Dicen que es fácil escribir sobre el amor, sobre todo cuando es 14 de febrero. Por estos días la gente se aglomeraba en los lugares en busca de regalos. Otros apuestan por el romanticismo épico de las flores y los versos, de los libros y las postales, del “te quiero” acompañado del beso más cálido.
Desde pequeños nos enseñan, a modo de dogma escolar, que el día de San Valentín no es solo para la pareja, sino también para la familia, la patria, los amigos… Sin embargo, este 14 de febrero se me antoja distinto si recuerdo a quienes han dejado atrás a su pareja, su casa, su familia y sus hijos para irse a servir a otras tierras.

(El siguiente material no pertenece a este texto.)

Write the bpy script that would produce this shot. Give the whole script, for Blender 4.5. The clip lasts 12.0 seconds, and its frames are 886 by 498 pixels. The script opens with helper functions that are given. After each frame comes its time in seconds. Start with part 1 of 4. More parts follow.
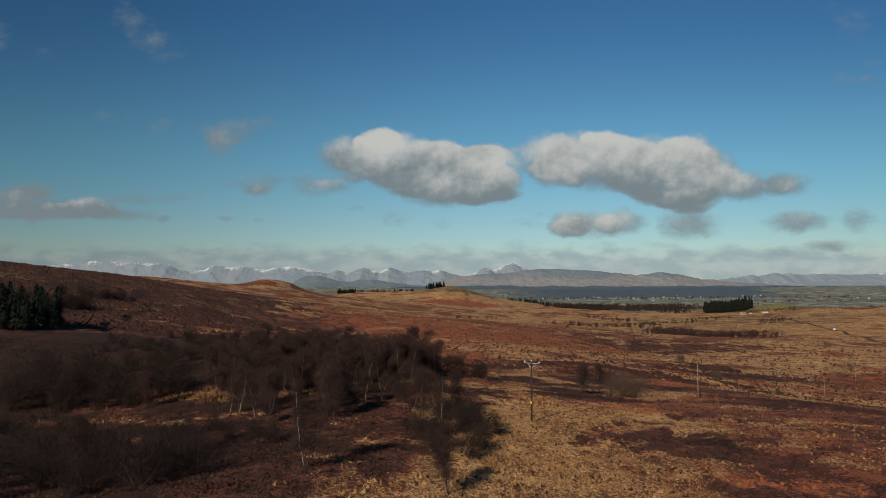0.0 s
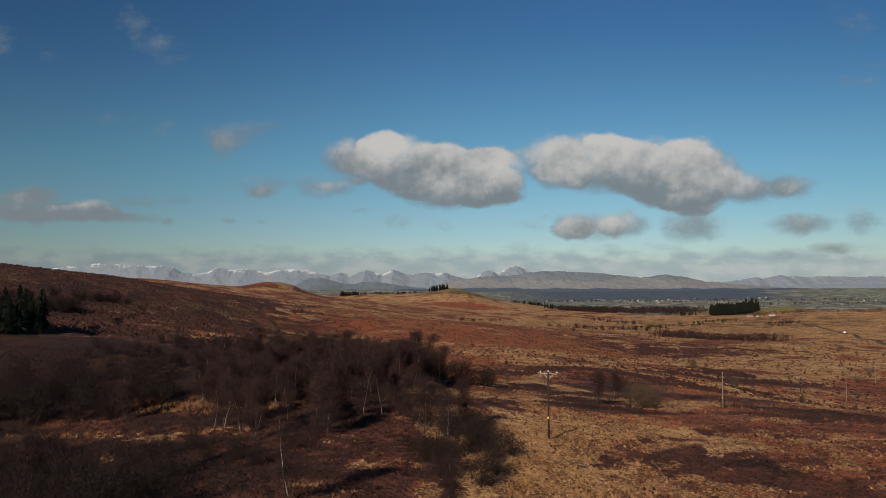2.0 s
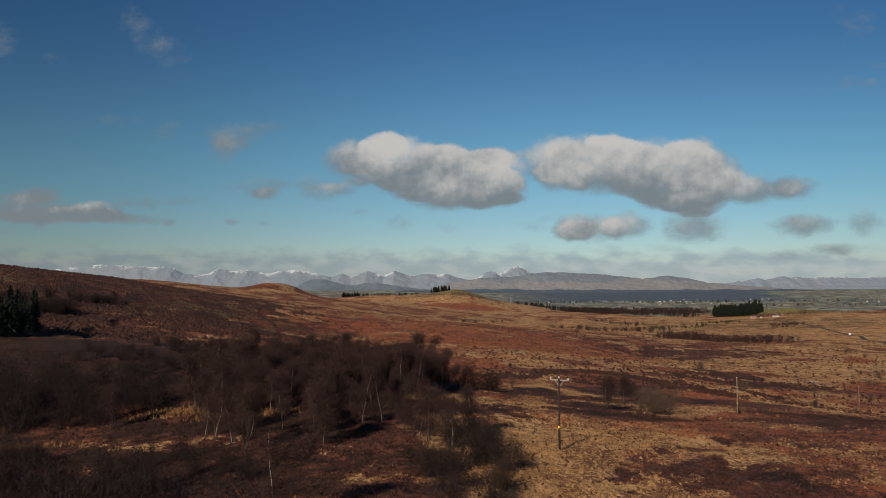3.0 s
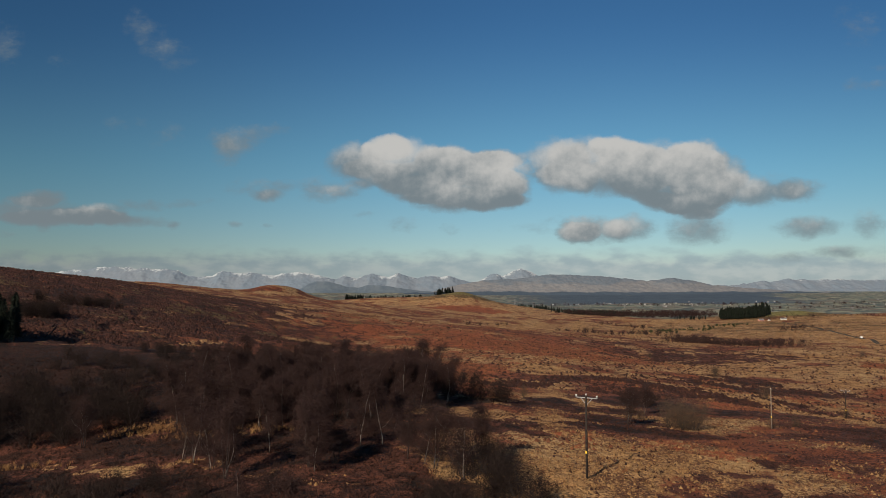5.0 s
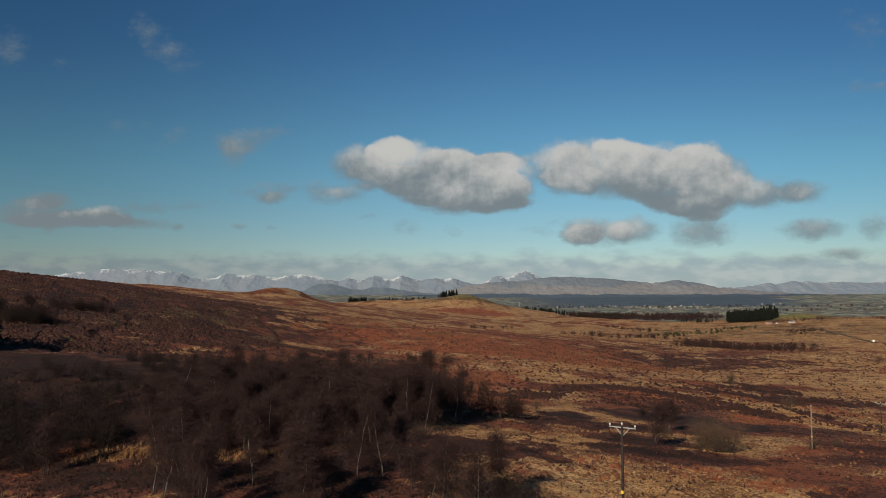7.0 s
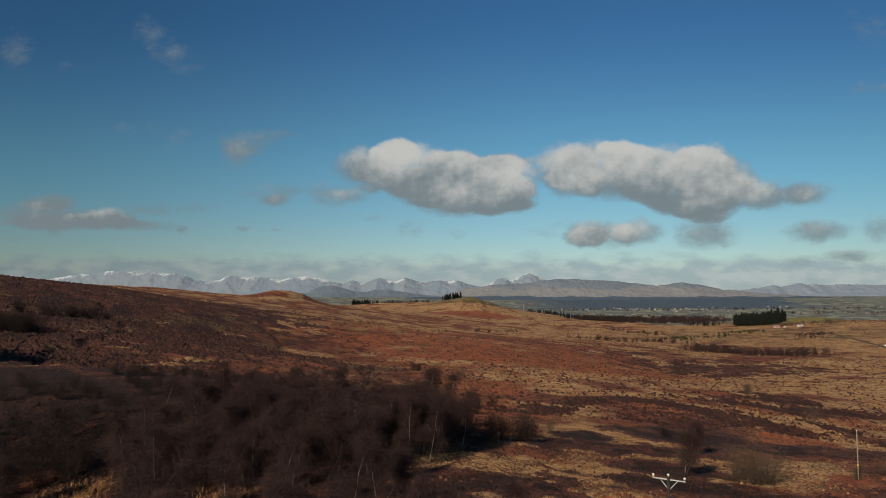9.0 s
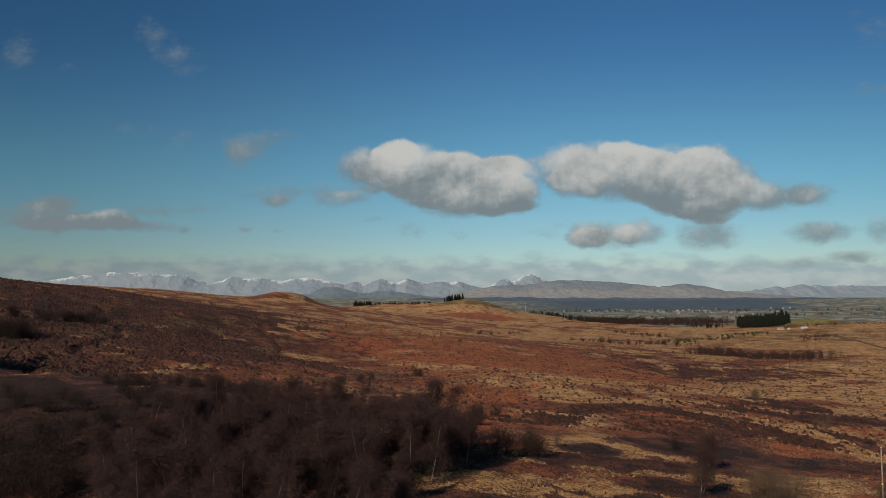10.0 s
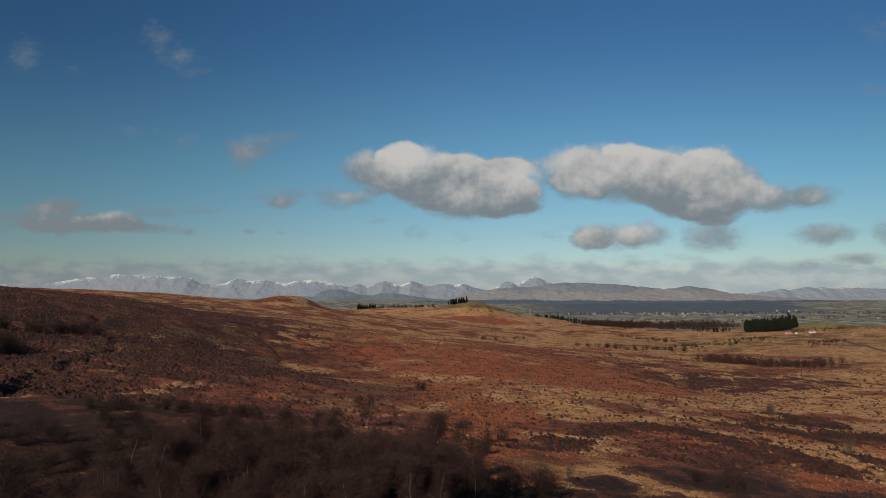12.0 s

Y pienso en el mar de batas blancas cubanas dispersas por todos los rincones del planeta que quizás el amanecer los descubra aliviando agonías, sanando corazones rotos, recibiendo una recompensa de sonrisas y agradecimiento por salvar una vida; en aquellos que lidian a diario con el peligro que supone consagrarse a luchar contra el ébola.
Pienso, además, en una mujer que tal vez hoy aprende a escribir su propio nombre o a leer la primera página del libro de sus sueños gracias al ejercicio constante de un maestro de esta Isla; en los niños que se lanzan a las calles a la espera del profesor de Educación Física para practicar deportes, bailar una sanabanda…; en los instructores de arte con los telones, títeres, pinceles, lienzos, trajes de bailarines a cuestas, penetrando los más intrincados parajes de la geografía de un país latinoamericano hasta llegar una comunidad de apenas una docena de habitantes sin más intenciones que alegrarlos.
Entonces el día de los enamorados no me parece únicamente la fecha señalada para que una pareja demuestre cuánto se quiere, sino también el día para llevar amor a los desconocidos, aun cuando no coincidamos con ellos nunca más.
Allá, a millas de distancia, muchos cubanos llevan hoy el espíritu de San Valentín en ese acto sagrado del servicio al prójimo, movidos por el sentimiento universal que el Apóstol consideró la clave para engendrar la maravilla y convertir el barro en milagro; esa suerte de condición —diría un poeta— “donde la felicidad de otra persona es esencial para tu propia felicidad”.